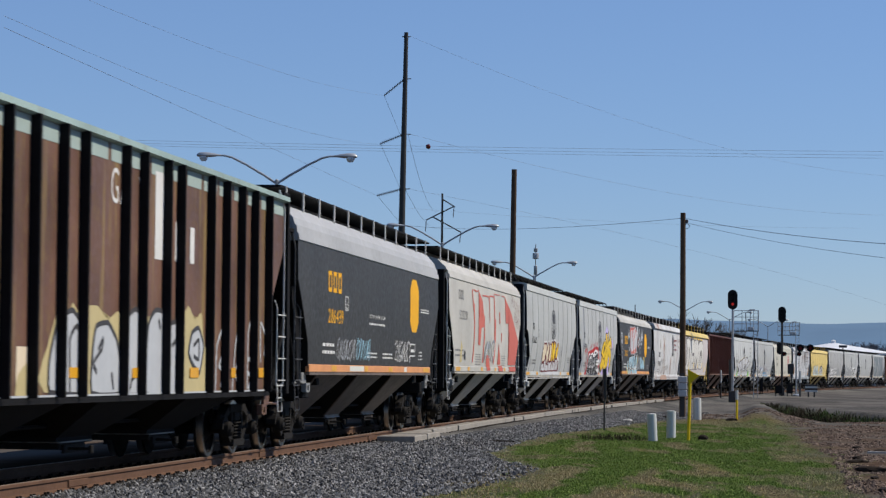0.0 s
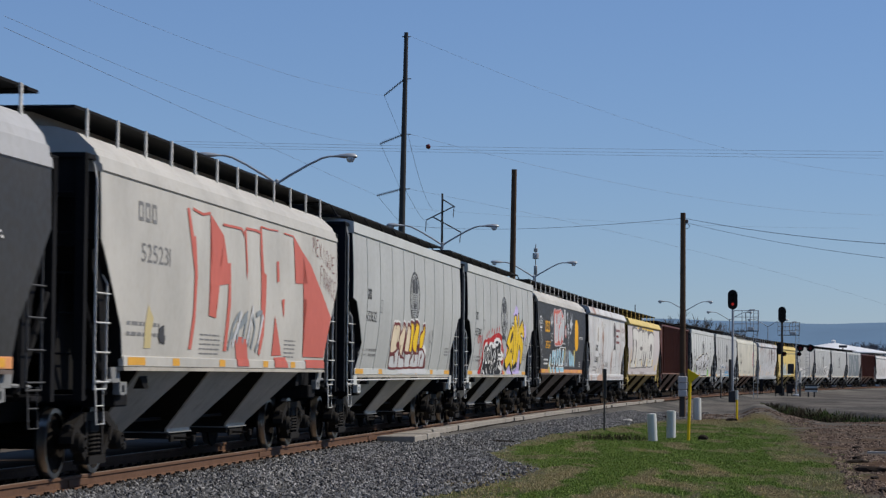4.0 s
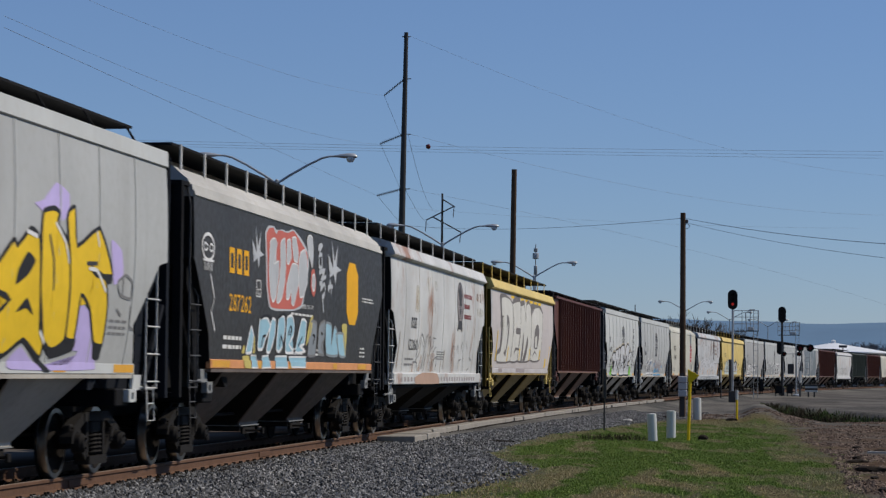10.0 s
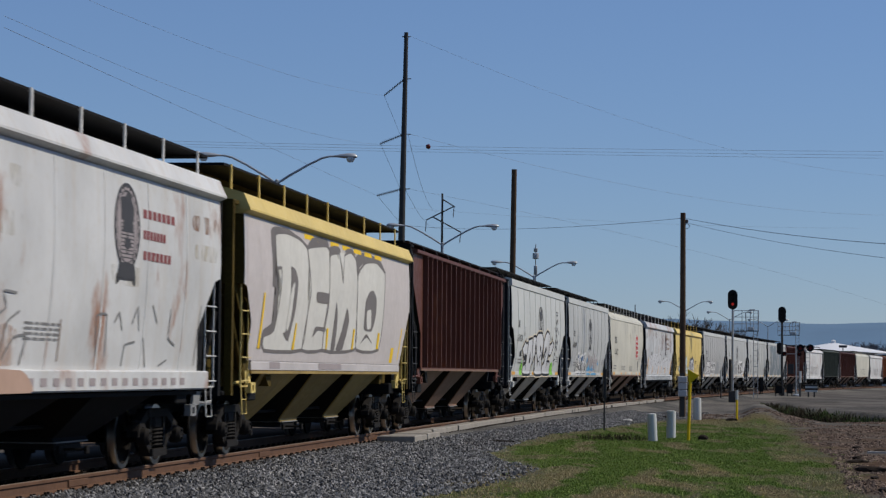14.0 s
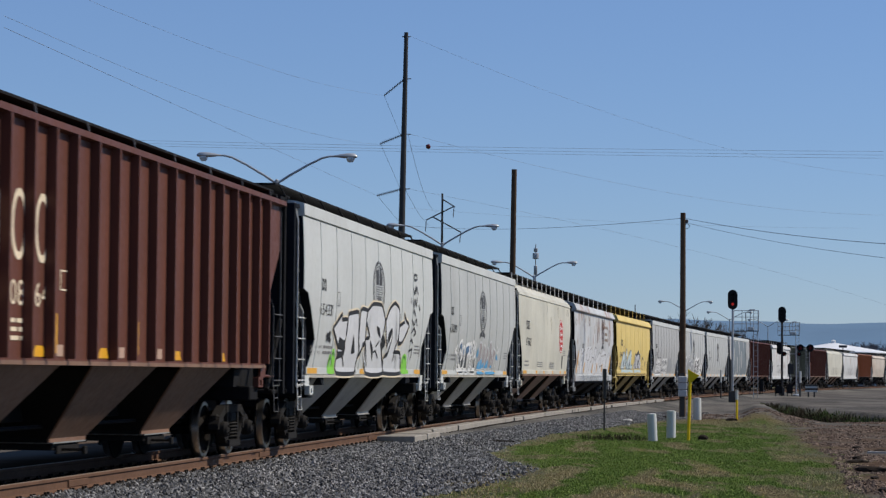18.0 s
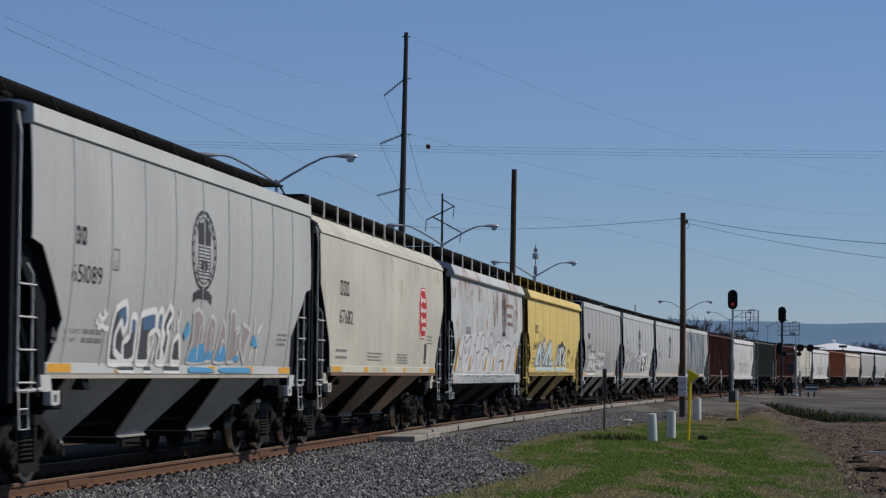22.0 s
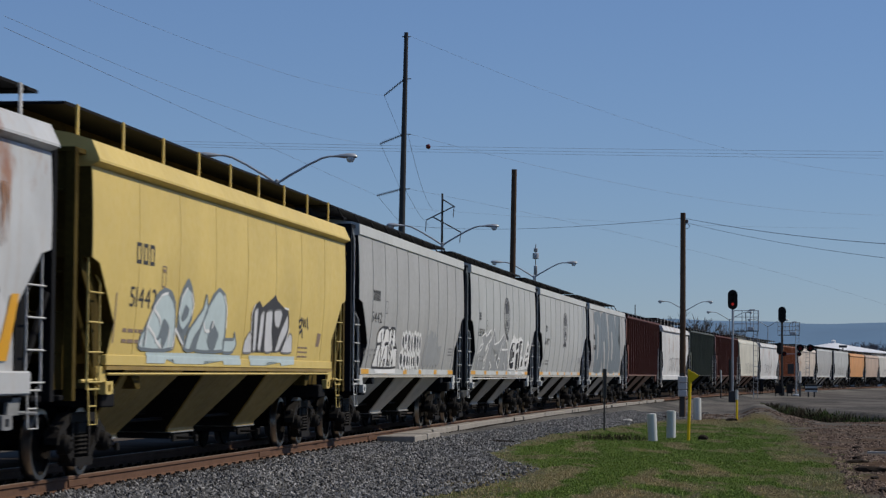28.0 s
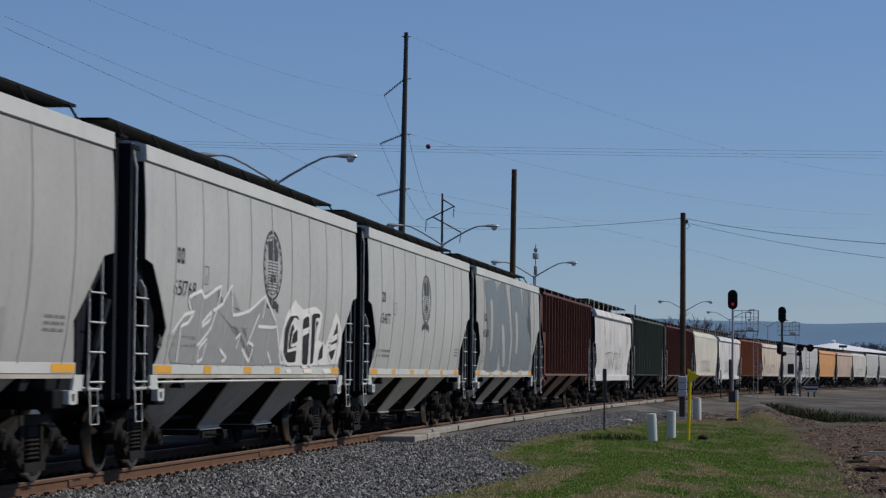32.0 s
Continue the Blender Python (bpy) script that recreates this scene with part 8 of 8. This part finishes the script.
def scatter_crumbs():
    """Crumbs of soil and small stones over the bare dirt."""
    rg = np.random.RandomState(14)
    base = np.array([(1, 0, 0), (-1, 0, 0), (0, 1, 0), (0, -1, 0), (0, 0, 1), (0, 0, -1)], float)
    tri = np.array([(0, 2, 4), (2, 1, 4), (1, 3, 4), (3, 0, 4), (2, 0, 5), (1, 2, 5), (3, 1, 5), (0, 3, 5)])
    spots = []
    while len(spots) < 9000:
        y = 34 + 75 * rg.rand() ** 1.4
        x = 4.5 + 14 * rg.rand()
        if x / y > 0.20 or inside(x, y) > -0.1 or x < 0.105 * y or noise.noise((x * 0.8, y * 0.3, 6.0)) + 0.25 < rg.rand() * 0.6:
            continue
        spots.append((x, y, ground_z(x, y, 9.0)))
    p = np.array(spots)
    n = len(p)
    v = base[None] * (rg.uniform(0.012, 0.05, n)[:, None, None] * rg.uniform(0.6, 1.5, (n, 1, 3)) * np.array([1.3, 1, 0.7])) + rg.uniform(-0.012, 0.012, (n, 6, 3)) + p[:, None, :]
    f = (tri[None] + 6 * np.arange(n)[:, None, None]).reshape(-1, 3)
    me = bpy.data.meshes.new("soil_crumbs")
    me.from_pydata(v.reshape(-1, 3).tolist(), [], f.tolist())
    me.materials.append(tone_material("crumbled_soil", (0.045, 0.028, 0.02), (0.26, 0.19, 0.145)))
    return tagged(new("soil_crumbs", me), "crumbs of soil and stones on the bare dirt", "soil", kind="stuff")


scatter_crumbs()
# ---- the train's motion ----
def car_pose(s_mid, truck, t):
    s = s_mid - gone(t)
    p0, p1 = on_line(s - truck)[0], on_line(s + truck)[0]
    c, d = (p0 + p1) / 2, p1 - p0
    return Matrix.Translation(c) @ pose(0, 0, 0, 0, 0, math.degrees(math.atan2(d.y, d.x)))


def motions():
    for car, s_mid, truck, axles in CARS:
        walk(car, [(float(t), car_pose(s_mid, truck, t)) for t in range(33)])
        for n, (w, ax) in enumerate(axles):
            rows = []
            for i in range(481):
                t = i / 15
                rows.append((t, pose(ax, 0, WHEEL_R, 0, -math.degrees((gone(t) - gone(0)) / WHEEL_R), 0)))
            walk(w, rows)


motions()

:::

### [Required work]
Repeat the listing in full and exactly. Leave any pictures out.

### [Answer to the exercise]
0.0 s
4.0 s
10.0 s
14.0 s
18.0 s
22.0 s
28.0 s
32.0 s
Continue the Blender Python (bpy) script that recreates this scene with part 8 of 8. This part finishes the script.
def scatter_crumbs():
    """Crumbs of soil and small stones over the bare dirt."""
    rg = np.random.RandomState(14)
    base = np.array([(1, 0, 0), (-1, 0, 0), (0, 1, 0), (0, -1, 0), (0, 0, 1), (0, 0, -1)], float)
    tri = np.array([(0, 2, 4), (2, 1, 4), (1, 3, 4), (3, 0, 4), (2, 0, 5), (1, 2, 5), (3, 1, 5), (0, 3, 5)])
    spots = []
    while len(spots) < 9000:
        y = 34 + 75 * rg.rand() ** 1.4
        x = 4.5 + 14 * rg.rand()
        if x / y > 0.20 or inside(x, y) > -0.1 or x < 0.105 * y or noise.noise((x * 0.8, y * 0.3, 6.0)) + 0.25 < rg.rand() * 0.6:
            continue
        spots.append((x, y, ground_z(x, y, 9.0)))
    p = np.array(spots)
    n = len(p)
    v = base[None] * (rg.uniform(0.012, 0.05, n)[:, None, None] * rg.uniform(0.6, 1.5, (n, 1, 3)) * np.array([1.3, 1, 0.7])) + rg.uniform(-0.012, 0.012, (n, 6, 3)) + p[:, None, :]
    f = (tri[None] + 6 * np.arange(n)[:, None, None]).reshape(-1, 3)
    me = bpy.data.meshes.new("soil_crumbs")
    me.from_pydata(v.reshape(-1, 3).tolist(), [], f.tolist())
    me.materials.append(tone_material("crumbled_soil", (0.045, 0.028, 0.02), (0.26, 0.19, 0.145)))
    return tagged(new("soil_crumbs", me), "crumbs of soil and stones on the bare dirt", "soil", kind="stuff")


scatter_crumbs()
# ---- the train's motion ----
def car_pose(s_mid, truck, t):
    s = s_mid - gone(t)
    p0, p1 = on_line(s - truck)[0], on_line(s + truck)[0]
    c, d = (p0 + p1) / 2, p1 - p0
    return Matrix.Translation(c) @ pose(0, 0, 0, 0, 0, math.degrees(math.atan2(d.y, d.x)))


def motions():
    for car, s_mid, truck, axles in CARS:
        walk(car, [(float(t), car_pose(s_mid, truck, t)) for t in range(33)])
        for n, (w, ax) in enumerate(axles):
            rows = []
            for i in range(481):
                t = i / 15
                rows.append((t, pose(ax, 0, WHEEL_R, 0, -math.degrees((gone(t) - gone(0)) / WHEEL_R), 0)))
            walk(w, rows)


motions()